Re: [PATCH bpf-next v2 1/6] mm, bpf: Introduce __GFP_TRYLOCK for opportunistic page allocation

Alexei Starovoitov <alexei.starovoitov@xxxxxxxxx> · Thu, 12 Dec 2024 13:57:37 -0800




On Thu, Dec 12, 2024 at 7:35 AM Sebastian Sewior <bigeasy@xxxxxxxxxxxxx> wrote:
>
> On 2024-12-12 16:21:28 [+0100], Michal Hocko wrote:
> > On Thu 12-12-24 16:07:44, Sebastian Sewior wrote:
> > > But since I see in_nmi(). You can't trylock from NMI on RT. The trylock
> > > part is easy but unlock might need to acquire rt_mutex_base::wait_lock
> > > and worst case is to wake a waiter via wake_up_process().
> >
> > Ohh, I didn't realize that. So try_lock would only be safe on
> > raw_spin_lock right?
>
> If NMI is one of the possible calling contexts, yes.

Looks like in_nmi both trylock and unlock are not safe.
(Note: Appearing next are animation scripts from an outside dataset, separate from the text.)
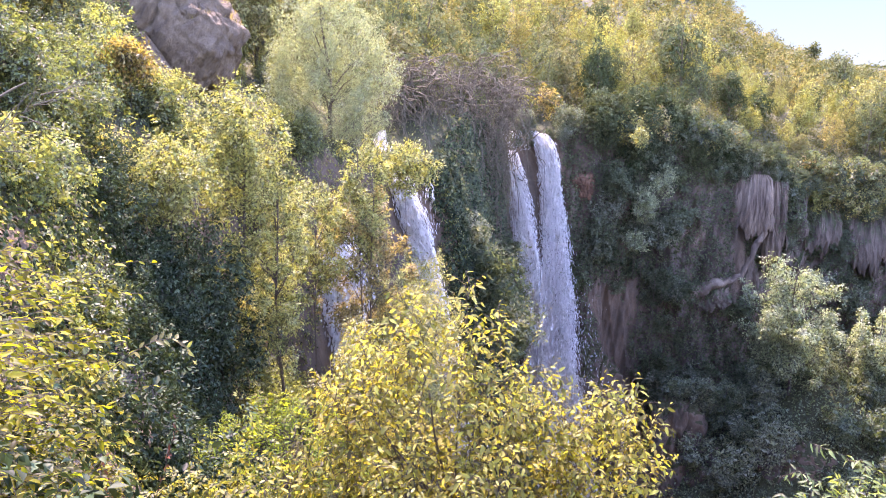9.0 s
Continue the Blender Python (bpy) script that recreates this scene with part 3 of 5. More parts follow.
def cliff_shrubs():
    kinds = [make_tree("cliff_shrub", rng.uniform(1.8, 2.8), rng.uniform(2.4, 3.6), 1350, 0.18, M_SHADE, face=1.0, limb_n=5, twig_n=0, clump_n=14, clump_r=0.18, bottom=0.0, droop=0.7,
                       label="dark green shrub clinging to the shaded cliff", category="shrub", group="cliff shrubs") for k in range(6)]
    todo = []
    while len(todo) < 292:
        a, u = math.radians(rng.uniform(38, 154)), rng.uniform(0.0, 1.0) ** 0.6
        x, y, z = [float(v) for v in wall_point(np.array(a), np.array(u))]
        if (9.6 < x < 12.7 and -9.5 < z < -4.2 and y > 55) or (-2.5 < x < 4.7 and 41 < y < 60 and z > -12 and rng.uniform() < 0.93) or (3.8 < x < 9.9 and 56 < y < 63.5) or (-3.6 < x < 0.6 and 34 < y < 41) or (20.5 < x < 29.5 and -18.5 < z < -7.0 and y > 55) or (21.5 < x < 37 and -18.5 < z < -7.5 and rng.uniform() < 0.78) or (12 < x < 17 and z < -20) or (10.2 < x < 16.8 and -28 < z < -14.5 and rng.uniform() < 0.85):
            continue
        todo.append(pose(x, y, z, 0, 0, math.degrees(a) + 90) @ pose(0, 0, 0, -rng.uniform(25, 75), 0, 0) @ pose(0, 0, 0, 0, 0, rng.uniform(0, 360)) @ Matrix.Scale(rng.uniform(0.6, 1.35), 4))
    for k in range(40):
        a = math.radians(rng.uniform(40, 78))
        x, y, z = [float(v) for v in wall_point(np.array(a), np.array(rng.uniform(0.9, 0.99)))]
        todo[k] = pose(x, y, z + 0.3, 0, 0, math.degrees(a) + 90) @ pose(0, 0, 0, -rng.uniform(40, 95), 0, 0) @ pose(0, 0, 0, 0, 0, rng.uniform(0, 360)) @ Matrix.Scale(rng.uniform(0.7, 1.2), 4)
    scatter(kinds, todo)


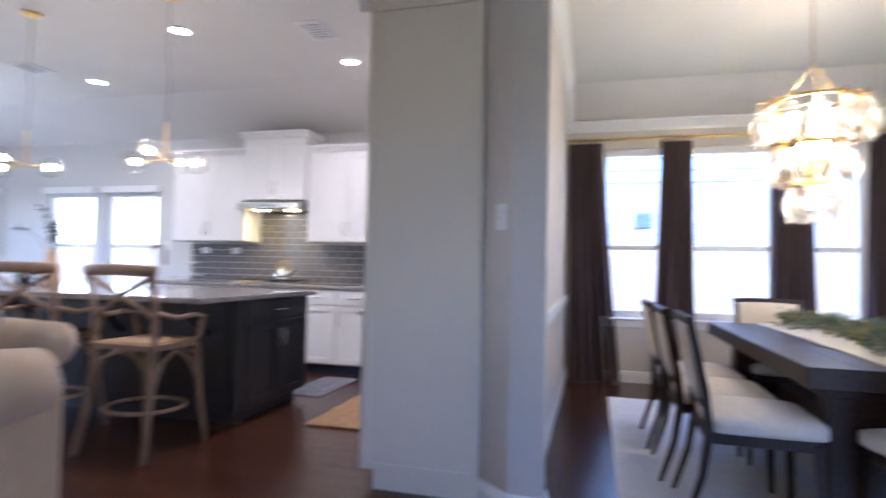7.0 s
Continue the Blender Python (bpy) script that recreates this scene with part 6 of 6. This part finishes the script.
for n, yy in enumerate((-4.4, -3.1, -1.6, -0.2)):
    h = thing("shrub", "low clipped green shrub at the patio edge", "shrub", -12.6, yy, -0.26, group="shrubs by the patio")
    leaf_cloud("crown", BUSH, h, [((0.25 * math.cos(q), 0.35 * math.sin(q * 1.7), 0.45 + 0.15 * math.sin(q * 2.3)), 0.32, 45) for q in range(9)], 40 + n, (0.05, 0.10), "", 0.2, 0.6)
    tube("stem", [(0, 0, 0), (0, 0, 0.45)], 0.03, OAK, h, 6)
for n, yy in enumerate((-3.0, -1.9)):
    pcx = wire_chair(-10.4, yy, -100 + 30 * n)
    pcx.location.z = -0.10
    tagged(pcx, "black metal patio chair on the concrete slab", "chair", "patio chairs")

# ---- floor boards, laid last ----
floor_ob = bpy.data.objects["floor"]
rf = random.Random(77)
BW = 0.127
board_meshes = {}


def board_mesh(length):
    if length not in board_meshes:
        bm = add_box(bmesh.new(), (0, 0, -0.012), (length - 0.0015, BW - 0.0015, 0.0), 0.0012)
        me = bpy.data.meshes.new("board")
        bm.to_mesh(me)
        bm.free()
        me.materials.append(FLOORW)
        board_meshes[length] = me
    return board_meshes[length]


rest_v, rest_f = [], []


def near_path(x, y):
    return (-4.3 < x < -1.9 and -1.6 < y < 3.3) or (-1.7 < x < 1.7 and 0.2 < y < 3.9)


count = 0
row = 0
y = -3.84
while y < NY + 0.1:
    x = -9.95 - rf.uniform(0, 0.9)
    while x < 3.3:
        L = rf.choice((0.6, 0.9, 1.2, 1.5))
        if near_path(x + L / 2, y) and count < 295:
            o = new("board", board_mesh(L))
            o.parent = floor_ob
            o.location = (x, y, 0)
            count += 1
        else:
            k = len(rest_v)
            x1, y1 = x + L - 0.0015, y + BW - 0.0015
            rest_v += [(x, y, -0.011), (x1, y, -0.011), (x1, y1, -0.011), (x, y1, -0.011), (x + 0.001, y + 0.001, 0), (x1 - 0.001, y + 0.001, 0), (x1 - 0.001, y1 - 0.001, 0), (x + 0.001, y1 - 0.001, 0)]
            rest_f += [(k + 4, k + 5, k + 6, k + 7), (k, k + 1, k + 5, k + 4), (k + 1, k + 2, k + 6, k + 5), (k + 2, k + 3, k + 7, k + 6), (k + 3, k, k + 4, k + 7)]
        x += L
    y += BW
me = bpy.data.meshes.new("floor_boards")
me.from_pydata(rest_v, [], rest_f)
me.materials.append(FLOORW)
fb = new("floor_boards", me)
fb.parent = floor_ob
tagged(fb, kind="stuff")
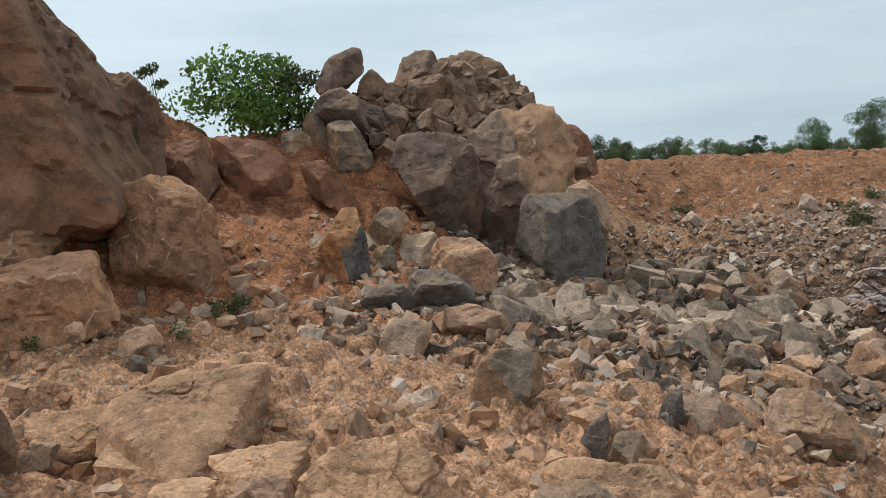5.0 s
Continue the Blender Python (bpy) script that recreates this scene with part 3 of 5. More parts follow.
def boulder(name, label, material, at, yaw, facets, depth, seed, level=4, edge=130, rough=1.0, lean=None, group="", category="boulder", dip=(30, 58), tan_side=None):
    """A boulder of its own at a place, turned by yaw. facets: its flat sides round the local y axis, (angle, distance) in turn; depth: half its length along y;
    lean: tilt of a large upper face."""
    rng = np.random.RandomState(seed)
    nrm, off, rind = [], [], []
    for a, d in facets:
        b = radians(rng.uniform(-11, 11))
        a = radians(a)
        nrm.append((math.cos(a) * math.cos(b), math.sin(b), math.sin(a) * math.cos(b)))
        off.append(max(d, 0.02))
        rind.append(rng.choice([0.0, 0.25, 0.75]))
    # corners of the outline, to hinge the broken faces on
    corner = []
    ring = sorted(zip([a % 360 for a, d in facets], off))
    for (a0, d0), (a1, d1) in zip(ring, ring[1:] + ring[:1]):
        m = np.array([[math.cos(radians(a0)), math.sin(radians(a0))], [math.cos(radians(a1)), math.sin(radians(a1))]])
        if abs(np.linalg.det(m)) > 0.15:
            corner.append(np.linalg.solve(m, (d0, d1)))
    corner = np.array(corner)

    def face(u, w, k, tone):
        u, w = radians(u), radians(w)
        n = (math.sin(u) * math.cos(w), -math.cos(u) * math.cos(w), math.sin(w))
        nrm.append(n)
        off.append(max(0.03, k * float((corner @ np.array((n[0], n[2]))).max())))
        rind.append(tone)

    tones = [0.0, 0.3, 0.8]
    face(rng.uniform(-62, -30), rng.uniform(-8, 25), rng.uniform(0.84, 0.98), rng.choice(tones))
    face(rng.uniform(30, 62), rng.uniform(-8, 25), rng.uniform(0.84, 0.98), rng.choice(tones))
    face(rng.uniform(-25, 25), rng.uniform(*dip), rng.uniform(0.80, 0.96), rng.choice(tones))
    if rng.uniform() < 0.7:
        face(rng.uniform(-30, 30), rng.uniform(-45, -20), rng.uniform(0.85, 1.0), 0.0)
    if lean is not None:
        face(rng.uniform(-8, 8), lean, 0.5, 0.5)
    u, w = radians(rng.uniform(-16, 16)), radians(rng.uniform(-8, 16))
    nrm.append((math.sin(u), -math.cos(u) * math.cos(w), math.sin(w)))
    off.append(depth * rng.uniform(0.6, 0.9))
    rind.append(rng.choice(tones))
    for u, w in ((rng.uniform(115, 150), 10), (rng.uniform(-150, -115), 10), (180, 35)):
        face(u, w, 0.98, 0.4)
    nrm.append((0.0, 1.0, 0.1))
    off.append(depth)
    rind.append(0.4)
    if tan_side is not None:
        rind = [0.95 if np.dot(n, tan_side) > 0.5 else 0.0 for n in nrm]
    v, f, share = rock_shape(level, (np.array(nrm), np.array(off), np.array(rind)), edge, seed, rough, 2 if level < 4 else 4 if level < 6 else 9)
    ob = mesh_object(name, v, f, M[material], True, [("rind", "FLOAT", share)])
    ob.data.set_sharp_from_angle(angle=radians(19))
    ob.matrix_world = pose(*at, 0, 0, yaw)
    return tagged(ob, label, category, group)


def stone_shapes(count, seed, points=9, flat=1.0):
    """Angular broken stones: hulls round a few scattered corners."""
    rng = np.random.RandomState(seed)
    out = []
    for k in range(count):
        if k % 5 < 2:
            # a split block: eight corners of a sheared slab, some knocked off
            box = np.array([(i, j, m) for i in (-1, 1) for j in (-1, 1) for m in (-1, 1)], float)
            box *= rng.uniform(0.55, 0.9, (8, 3)) * (0.85, 0.9, 0.95)
            box[:, 0] += box[:, 2] * rng.uniform(-0.3, 0.3)
            box[:, 1] += box[:, 0] * rng.uniform(-0.35, 0.35)
            c = np.concatenate([np.delete(box, rng.choice(8, rng.randint(0, 3), replace=False), 0), rng.normal(0, 0.42, (max(2, points - 8), 3))])
        else:
            c = rng.normal(size=(points, 3))
            c *= (rng.uniform(0.55, 1.1, points) / np.linalg.norm(c, axis=1))[:, None]
            c[:, rng.randint(0, 3)] *= rng.uniform(0.55, 0.9)
        c *= np.array([rng.uniform(0.9, 1.4), rng.uniform(0.7, 1.05), flat * rng.uniform(0.75, 1.25)])
        bm = bmesh.new()
        for q in c:
            bm.verts.new(q)
        bmesh.ops.convex_hull(bm, input=bm.verts)
        bmesh.ops.triangulate(bm, faces=bm.faces[:])
        for v in [v for v in bm.verts if not v.link_faces]:
            bm.verts.remove(v)
        bm.verts.index_update()
        bmesh.ops.recalc_face_normals(bm, faces=bm.faces[:])
        out.append((np.array([v.co[:] for v in bm.verts]), np.array([[v.index for v in f.verts] for f in bm.faces])))
        bm.free()
    return out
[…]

pcp_spin_trylock() calls __rt_spin_trylock() on RT,
which can deadlock inside rt_mutex_slowtrylock().
This part has a potential workaround like:

@@ -102,8 +102,11 @@ static __always_inline int
__rt_spin_trylock(spinlock_t *lock)
 {
        int ret = 1;

-       if (unlikely(!rt_mutex_cmpxchg_acquire(&lock->lock, NULL, current)))
+       if (unlikely(!rt_mutex_cmpxchg_acquire(&lock->lock, NULL, current))) {
+               if (in_nmi())
+                       return 0;
                ret = rt_mutex_slowtrylock(&lock->lock);
+       }

but when there are waiters and cmpxchg in this part fails:
        if (unlikely(!rt_mutex_cmpxchg_release(&lock->lock, current, NULL)))
                rt_mutex_slowunlock(&lock->lock);

will trigger slowunlock that is impossible to do from nmi.
We can punt it to irqwork with IRQ_WORK_HARD_IRQ to make sure
it runs as soon as nmi finishes.
Since it's hard irq debug_rt_mutex_unlock(lock); shouldn't complain.
The current will stay the same ?
Other ideas?